Millions of Americans woke up this morning battling health problems from diseases like lupus, spinal muscular atrophy and Tardive dyskinesia. Illnesses like these are just a few of the thousands of rare diseases afflicting individuals across the country.

Costly medical bills, painful side effects or treatments and the psychological struggle of facing currently incurable diseases combine to take a tremendous toll on the lives of those suffering and the people closest to them.

This should not be the case. The United States is the world leader in medical innovations, but improvements can still be made in how we treat and cure rare diseases.

Of the over 7,000 known diseases, we have cures or treatments for only 500 of them. To change this startling statistic, I have joined with my congressional colleagues on both sides of the aisle to help craft the 21st Century Cures Act.

This legislation will modernize and advance health care innovation in America. It increases funding for National Institutes of Health grants used by scientists at the world-class universities in Buffalo and Rochester and restructures the drug approval process at the Food and Drug Administration in order to get new cures and treatments to patients more quickly.

I am proud to have authored several provisions included in the legislation, which will help incentivize innovation and defeat disease.

As someone who has worked in the biotechnology industry, I understand firsthand the burdensome and antiquated regulations that delay lifesaving drugs from getting to patients quickly.

Biomedical innovators must strike a balance between getting treatments to patients as fast as possible and making sure those treatments are safe and effective. It is the FDA’s job to ensure that occurs, but in order to expedite the development of lifesaving drugs, the FDA approval process must be modernized.

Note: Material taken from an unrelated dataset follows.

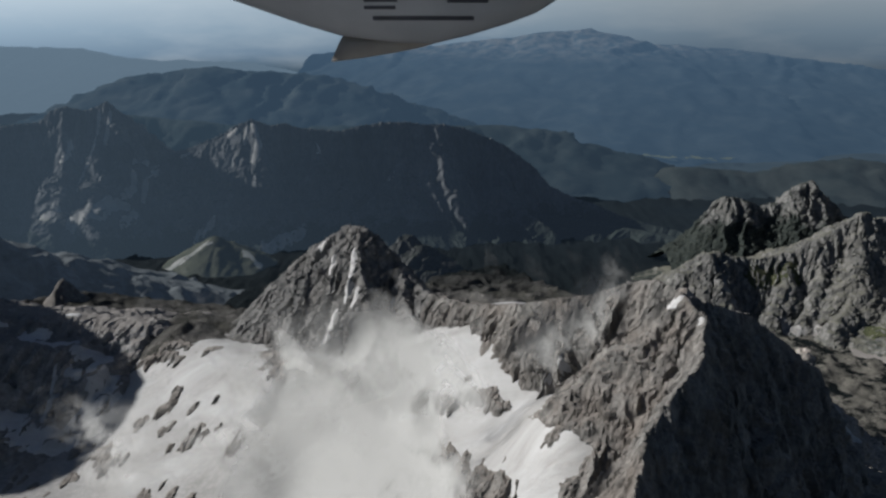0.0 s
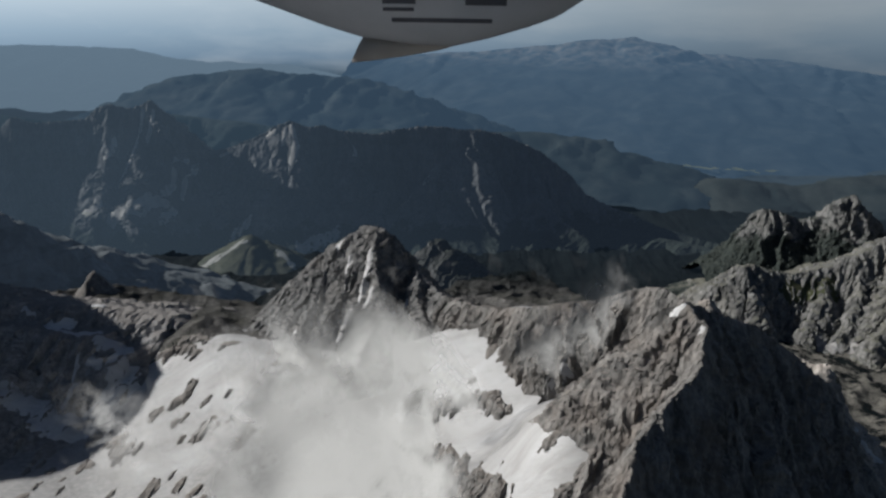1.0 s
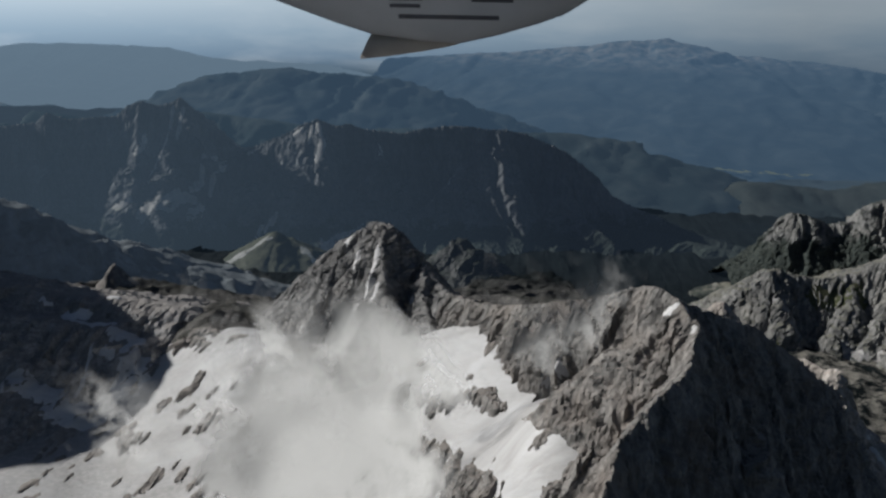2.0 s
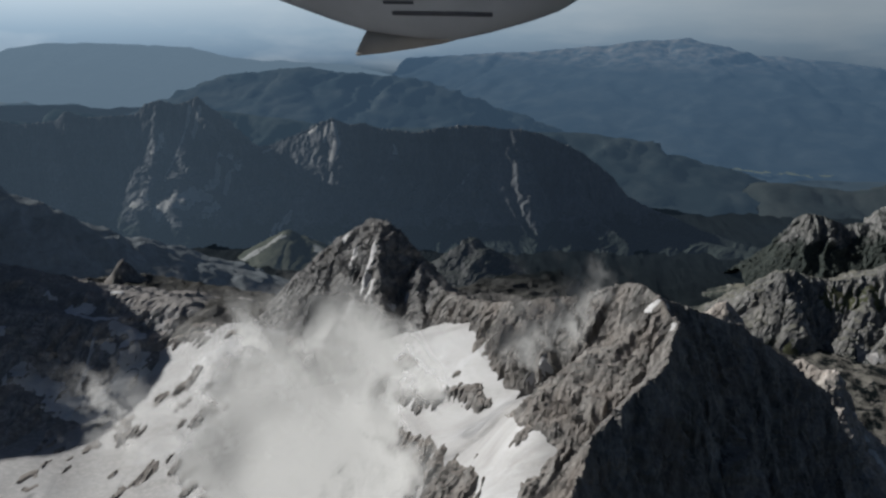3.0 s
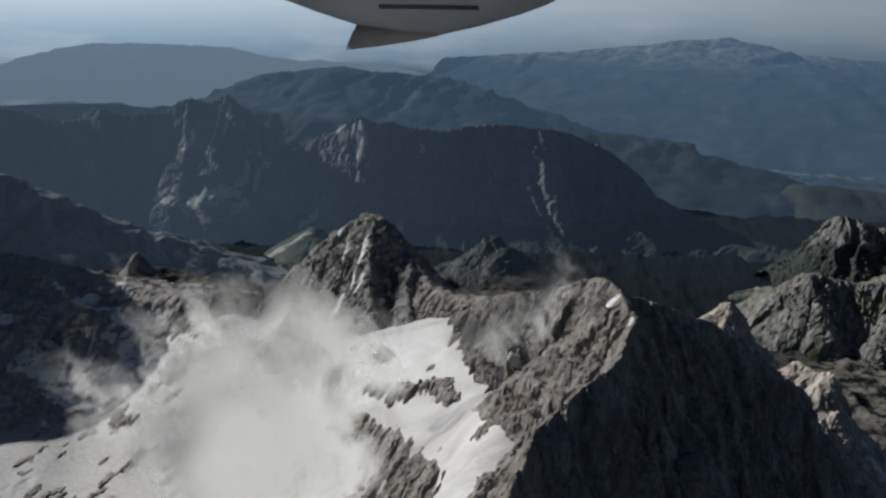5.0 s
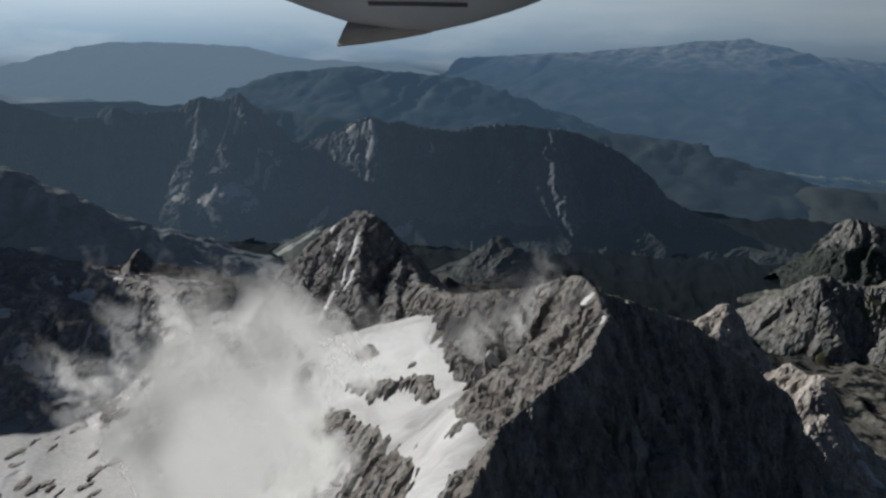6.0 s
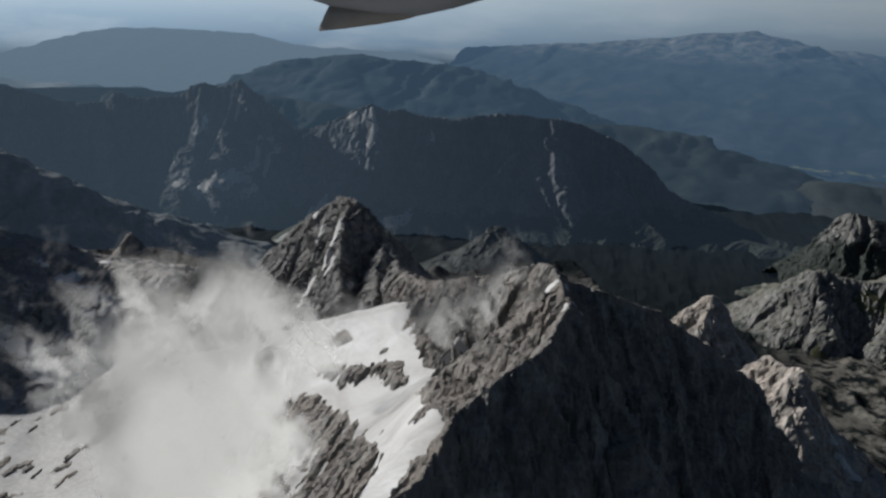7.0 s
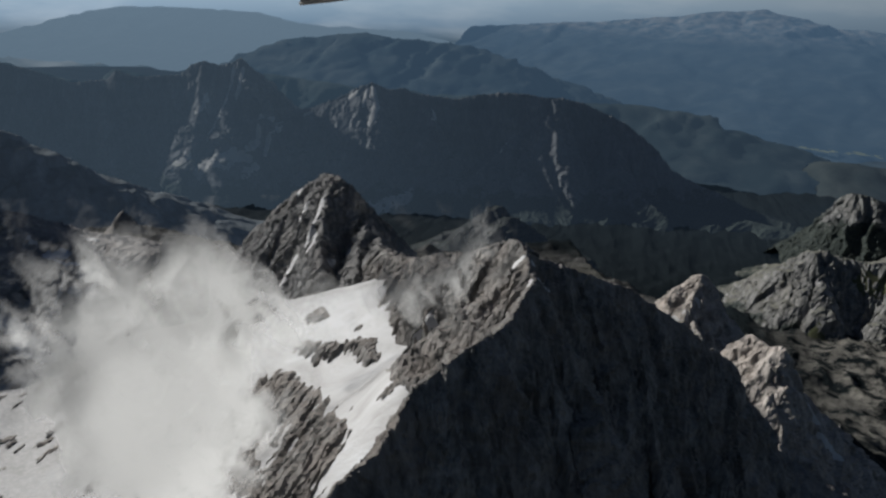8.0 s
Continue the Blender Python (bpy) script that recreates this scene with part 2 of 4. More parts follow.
ROCK_CRAG = rock_material("crag_limestone", (0.06, 0.063, 0.063), (0.23, 0.225, 0.215), (0.12, 0.118, 0.108), 0.5, (0.05, 0.055, 0.045), wooded=136.0)
SNOW = snow_material()
SNOW_CLEAN = snow_material("firn_patch", False)
GROUND = ground_material()


# ---- builders ----
def grid_object(name, x, y, z, keep, mat, parent=None, smooth=True):
    """One mesh from a grid of places (rows, columns), without the cells that touch a place not kept."""
    rows, cols = x.shape
    idx = np.arange(rows * cols).reshape(rows, cols)
    quads = np.stack([idx[:-1, :-1], idx[:-1, 1:], idx[1:, 1:], idx[1:, :-1]], axis=-1).reshape(-1, 4)
    if keep is not None:
        quads = quads[keep.ravel()[quads].all(axis=1)]
    used = np.unique(quads)
    back = np.zeros(rows * cols, np.int64)
    back[used] = np.arange(len(used))
    quads = back[quads]
    pts = np.stack([x.ravel(), y.ravel(), z.ravel()], axis=1)[used]
    me = bpy.data.meshes.new(name)
    me.vertices.add(len(pts))
    me.vertices.foreach_set("co", pts.ravel().astype(np.float32))
    me.loops.add(quads.size)
    me.loops.foreach_set("vertex_index", quads.ravel().astype(np.int32))
    me.polygons.add(len(quads))
    me.polygons.foreach_set("loop_start", (np.arange(len(quads)) * 4).astype(np.int32))
    me.polygons.foreach_set("use_smooth", np.full(len(quads), smooth))
    me.update(calc_edges=True)
    me.materials.append(mat)
    ob = new(name, me)
    ob.parent = parent
    return ob


def span(a, b, cell):
    return np.linspace(a, b, max(2, int(round((b - a) / cell)) + 1))


def blocks(p, size):
    """Angular blocks: every cell of a loose lattice tilts its own way."""
    w = p / size + 0.35 * np.stack([grad_noise(p / size * 0.9 + 3), grad_noise(p / size * 0.9 + 23), grad_noise(p / size * 0.9 + 43)], axis=1)
    i = np.floor(w).astype(np.int64)
    f = w - i - 0.5
    h = PERM[(PERM[(PERM[i[:, 0] & 255] + i[:, 1]) & 255] + i[:, 2]) & 255]
    return (GRAD[h] * f).sum(axis=1) * 1.2 + GRAD[h][:, 0] * 0.5


def roughen(x, y, z, amp, size, along=None, away=None, crest=0.35, block=0.0):
    """Ribs and gullies that fall from the crest, ledges and blocks: pushes a land form in and out along its own normals."""
    zx = np.gradient(z, axis=1) / np.gradient(x, axis=1)
    zy = np.gradient(z, axis=0) / np.gradient(y, axis=0)
    n = np.stack([-zx, -zy, np.ones_like(z)], axis=-1)
    n /= np.linalg.norm(n, axis=-1, keepdims=True)
    p = np.stack([x.ravel(), y.ravel(), z.ravel()], axis=1)
    if along is None:
        q = np.stack([0.93 * p[:, 0] - 0.37 * p[:, 1], 0 * p[:, 0], 0.14 * p[:, 1]], axis=1)
        fade = np.ones(len(p))
    else:
        q = np.stack([along.ravel() + 0.25 * away.ravel(), np.zeros(len(p)), away.ravel() * 0.11], axis=1)
        fade = crest + (1 - crest) * smoothstep(0, size * 0.6, away.ravel())
    q[:, 0] += fbm(p, size * 1.6, 3, 0.5) * size * (0.3 if along is None else 0.42)
    d = (ridged(q, size, 3, 0.55) - 0.8) * amp * fade
    q[:, 0] += fbm(p, size * 0.5, 3, 0.5) * size * 0.12
    d += (ridged(q * (1, 1, 1.4) + 40, size * 0.38, 2, 0.5) - 0.75) * amp * 0.36
    d += (ridged(q * (1, 1, 2.4) + 80, size * 0.15, 2, 0.5) - 0.75) * amp * 0.12
    d += fbm(p * (1, 1, 1.2), size * 0.7, 5, 0.58) * amp * 0.26
    if along is not None:
        d *= np.minimum(1, fade + 0.7 * crest)
    if block:
        pb = np.stack([q[:, 0], p[:, 1] * 0.35 + p[:, 0] * 0.2, p[:, 2] * 0.22], axis=1)
        d += blocks(pb, size * 0.4) * amp * 0.22 * block + blocks(pb + 31, size * 0.16) * amp * 0.13 * block
    d = d.reshape(z.shape) * np.clip(np.hypot(zx, zy) * 1.2, 0.25, 1)
    return x + n[..., 0] * d, y + n[..., 1] * d, z + n[..., 2] * d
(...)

For this reason, I introduced a provision that enhances and accelerates effective clinical trials. It allows drug developers to customize trials to an individual’s DNA by utilizing what we know about the human genome. Coupled with modern statistical modeling, researchers are able to zero in on how a drug trial is affecting its participants, keeping patients with genetic makeups that the drug is successfully treating and removing patients with genetic makeups that are not responding to treatment.

These small policy changes will unleash new, groundbreaking therapies to cure and treat a variety of rare diseases.

Patients are demanding a fresh approach to drug approval and biomedical research. The 21st Century Cures Act will provide America’s medical innovators the guidance they need to lead a new age of medical innovations.